Call for Papers: Science in the City
Main session call for papers proposal (M35) – European Association for Urban History (Prague, August 29-September 2012)
All paper proposals should be submitted electronically via the online paper proposal form. If you cannot submit your proposal via the Web site, please e-mail your abstract to the Conference secretariat at [email protected]
Web submission is strongly encouraged. Regardless the method of submission, all paper proposals must be received by October 1, 2011.
Keywords: science space city institutions
Author: Darina Martykánová (Universität Potsdam) – [email protected]

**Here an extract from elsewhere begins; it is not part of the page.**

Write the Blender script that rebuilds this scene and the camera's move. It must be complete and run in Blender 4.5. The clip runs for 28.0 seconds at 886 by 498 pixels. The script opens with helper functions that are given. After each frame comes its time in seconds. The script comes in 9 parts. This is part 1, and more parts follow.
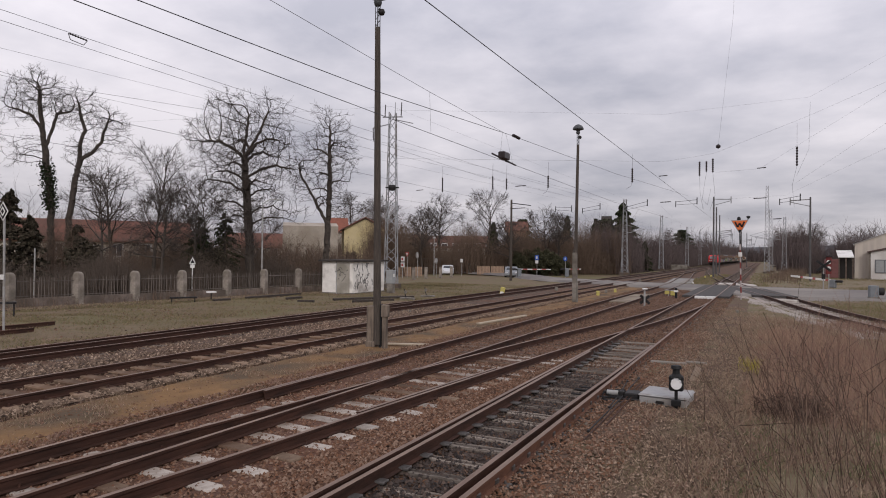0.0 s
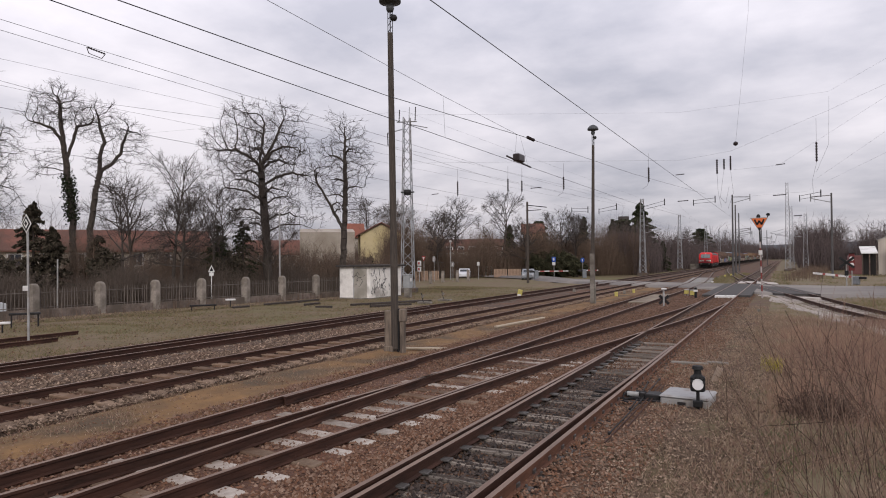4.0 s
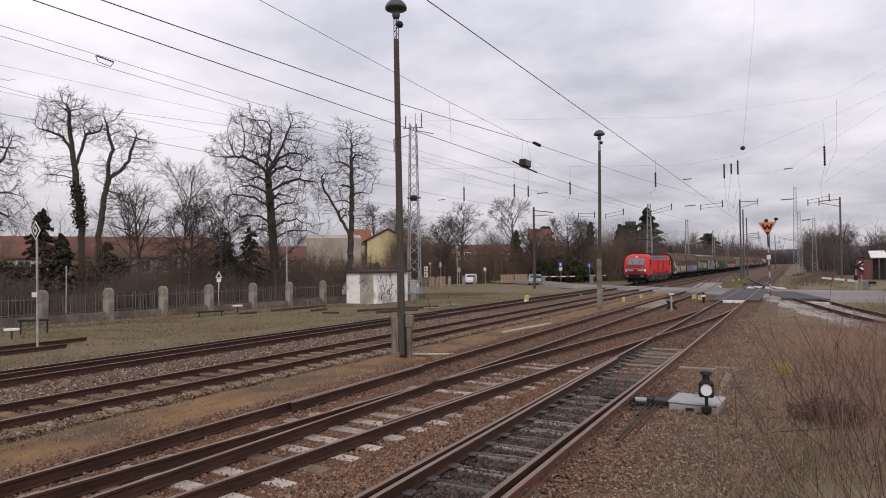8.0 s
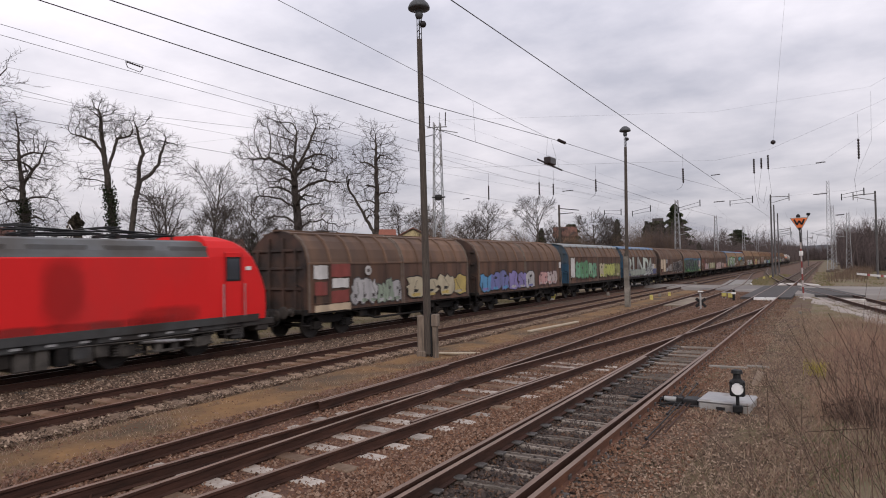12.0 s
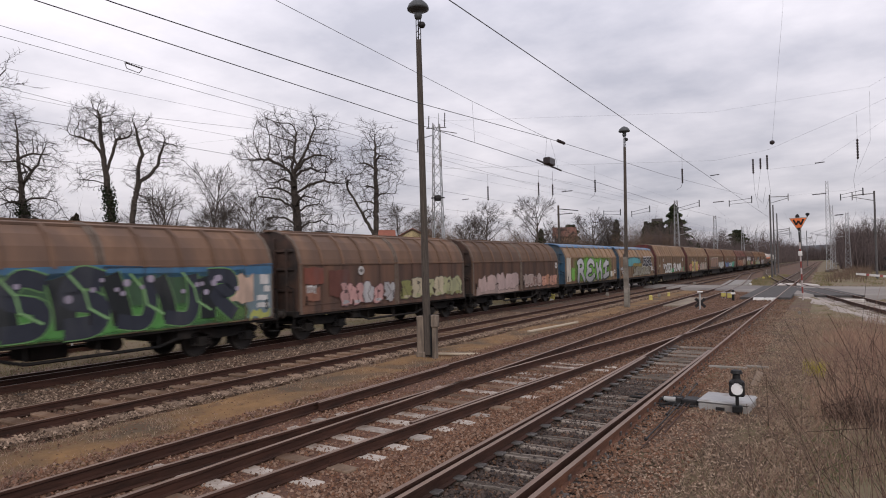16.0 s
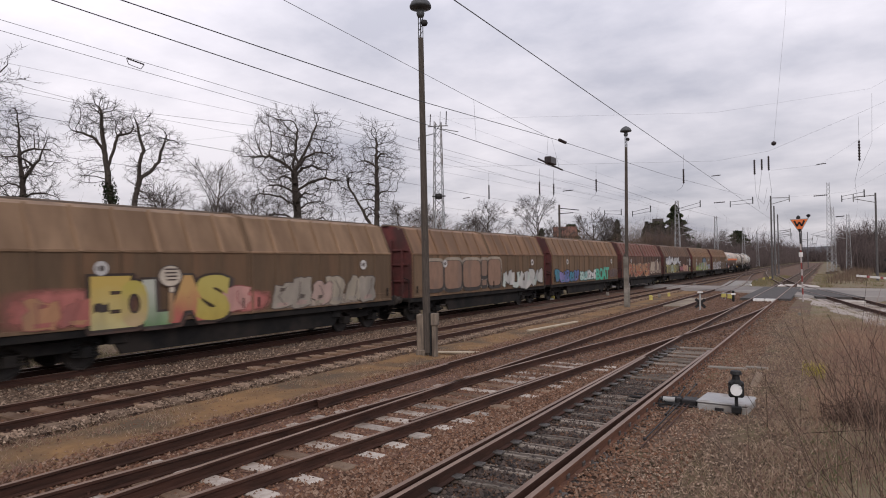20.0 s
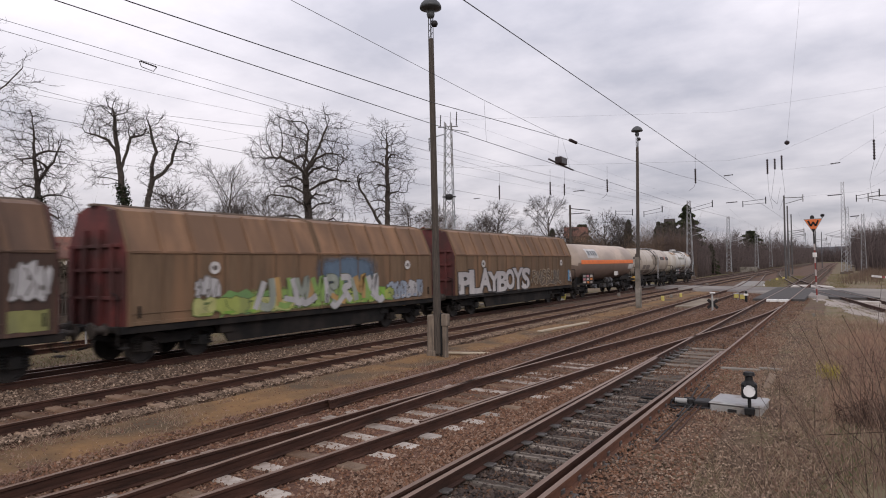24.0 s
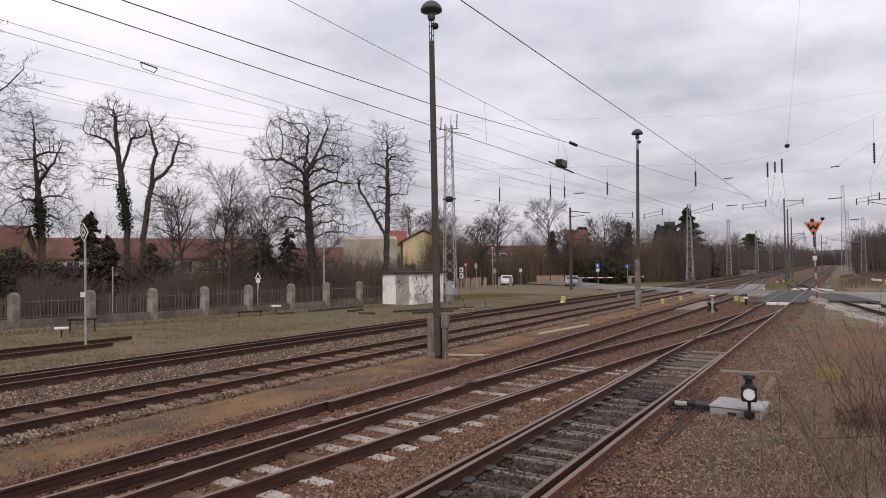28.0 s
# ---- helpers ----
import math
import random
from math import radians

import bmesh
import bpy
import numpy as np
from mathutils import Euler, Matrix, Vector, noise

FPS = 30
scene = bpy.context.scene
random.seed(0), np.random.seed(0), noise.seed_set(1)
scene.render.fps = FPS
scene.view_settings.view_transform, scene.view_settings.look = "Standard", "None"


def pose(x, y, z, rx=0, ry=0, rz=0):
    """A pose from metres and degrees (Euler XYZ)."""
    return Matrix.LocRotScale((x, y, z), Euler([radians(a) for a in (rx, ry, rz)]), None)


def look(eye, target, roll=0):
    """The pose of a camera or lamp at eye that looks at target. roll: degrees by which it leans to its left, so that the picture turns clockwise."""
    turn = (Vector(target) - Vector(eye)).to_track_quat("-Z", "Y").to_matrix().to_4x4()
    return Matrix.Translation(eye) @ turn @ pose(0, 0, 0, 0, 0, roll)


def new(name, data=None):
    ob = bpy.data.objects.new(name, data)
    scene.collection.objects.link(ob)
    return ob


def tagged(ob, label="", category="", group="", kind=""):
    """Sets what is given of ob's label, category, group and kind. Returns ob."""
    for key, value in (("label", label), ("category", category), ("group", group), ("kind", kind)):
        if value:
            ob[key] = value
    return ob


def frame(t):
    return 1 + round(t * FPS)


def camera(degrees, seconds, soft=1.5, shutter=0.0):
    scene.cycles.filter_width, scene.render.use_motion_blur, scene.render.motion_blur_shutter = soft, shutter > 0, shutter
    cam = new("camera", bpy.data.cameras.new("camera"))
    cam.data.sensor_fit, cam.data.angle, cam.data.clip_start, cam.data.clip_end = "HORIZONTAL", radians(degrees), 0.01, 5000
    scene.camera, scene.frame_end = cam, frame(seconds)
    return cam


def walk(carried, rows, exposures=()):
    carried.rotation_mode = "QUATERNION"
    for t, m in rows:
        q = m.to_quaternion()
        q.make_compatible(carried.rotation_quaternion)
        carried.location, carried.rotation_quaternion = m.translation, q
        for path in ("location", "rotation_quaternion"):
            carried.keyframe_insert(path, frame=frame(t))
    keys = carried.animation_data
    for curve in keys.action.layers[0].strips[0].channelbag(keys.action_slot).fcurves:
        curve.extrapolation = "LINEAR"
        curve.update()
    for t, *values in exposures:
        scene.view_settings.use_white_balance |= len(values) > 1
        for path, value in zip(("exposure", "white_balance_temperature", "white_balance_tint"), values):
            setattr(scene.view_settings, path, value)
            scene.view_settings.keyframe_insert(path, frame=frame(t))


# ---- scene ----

# the camera stands on a tripod and pans a little: seconds, heading, pitch, roll in degrees
TURNS = (
    (0, -26.742, 0.557, 0.587), (0.5, -26.486, 0.357, 0.070), (1, -27.030, 0.254, -0.343), (1.5, -27.451, 0.321, -0.076), (2, -27.725, 0.372, -0.224),
    (2.5, -28.030, 0.434, 0.037), (3, -28.238, 0.594, -0.225), (3.5, -28.269, 0.732, -0.461), (5.5, -28.097, 1.357, -0.385), (6, -28.071, 1.418, -0.503),
    (6.5, -28.075, 1.429, -0.465), (7, -28.154, 1.405, -0.539), (7.5, -28.438, 1.406, -0.555), (8, -28.789, 1.394, -0.625), (8.5, -29.055, 1.416, -0.681),
    (9, -29.308, 1.422, -0.565), (9.5, -29.548, 1.429, -0.788), (10, -29.791, 1.421, -1.020), (10.5, -29.928, 1.388, -0.952), (11, -30.187, 1.363, -1.134),
    (11.5, -30.622, 1.370, -1.103), (12, -31.041, 1.349, -1.103), (12.5, -31.352, 1.423, -1.117), (14.5, -30.997, 1.382, -0.872), (15, -30.927, 1.360, -1.066),
    (15.5, -30.905, 1.371, -0.998), (16, -30.988, 1.400, -1.185), (16.5, -31.066, 1.435, -1.127), (17, -31.257, 1.427, -1.056), (17.5, -31.421, 1.472, -1.116),
    (18, -31.571, 1.459, -1.058), (18.5, -31.517, 1.430, -0.921), (19, -31.349, 1.370, -0.877), (19.5, -31.160, 1.318, -0.879), (20, -31.034, 1.259, -0.724),
    (20.5, -31.024, 1.273, -0.827), (21, -31.068, 1.260, -0.767), (21.5, -31.166, 1.272, -0.812), (23.5, -31.852, 1.370, -0.712), (24, -31.973, 1.325, -0.777),
    (24.5, -32.005, 1.320, -0.636), (25, -31.931, 1.343, -0.799), (25.5, -31.837, 1.345, -0.722), (26, -31.823, 1.367, -0.855), (26.5, -31.832, 1.418, -0.812),
    (27, -31.823, 1.443, -0.621), (27.5, -31.815, 1.493, -0.812), (28, -31.974, 1.517, -0.605),
)
EYE = Vector((0.0, 0.012, 2.646))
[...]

Co-authors: Meltem Akbas (Istanbul University)
Section: Main session
Examining the ways scientific knowledge shaped the city has represented a widely popular topic of research for the last few decades. In this session, we propose to look on the issue the other way round: analyzing how the scientific institutions and science production were shaped by the urban space they settled in. As Dierig, Lachmund and Mendelsohn have shown in their remarkable volume Science and the City (Osiris, 2003), the relation between science and urban space has been complex and multilayered, rather than simply uni-directional. Therefore, our session is open to discuss a wide range of issues. Its overall aim is to examine the way the presence of science – scientific education, research, experiments, spectacles of science, museums and exhibitions, products of scientific research, etc. – in the urban space was negotiated throughout the times. We welcome studies on the changes in the architecture of the buildings that accommodated scientific institutions, and in their location, that will permit us to analyze the changing visibility of scientific production and education in the urban space. Thus, for example, we welcome papers on the scientific, economic and political and cultural factors of having universities and research institutions in the city center or removing them away from it, either to the suburbs or to the countryside. Closely connected is the issue of the expectations and concerns created by the presence of particular scientific institution, activity or product – research laboratory, electricity- perceived as threatening and dangerous or, on the contrary, as beneficial to the development of the neighbourhood/city and the well-being of its inhabitants, or a sign of prestige and civilization. In this sense, papers dwelling on the science as a sign of civilization, science as a spectacle for urban people, science as a danger or science as a touristic attraction, etc., are highly appreciated. The papers may deal with any geographical and cultural context during the period ranging from 17th to 20th century, creating a ground for a meaningful comparative analysis. Papers that approach the issue from a comparative or transnational perspective are particularly welcome.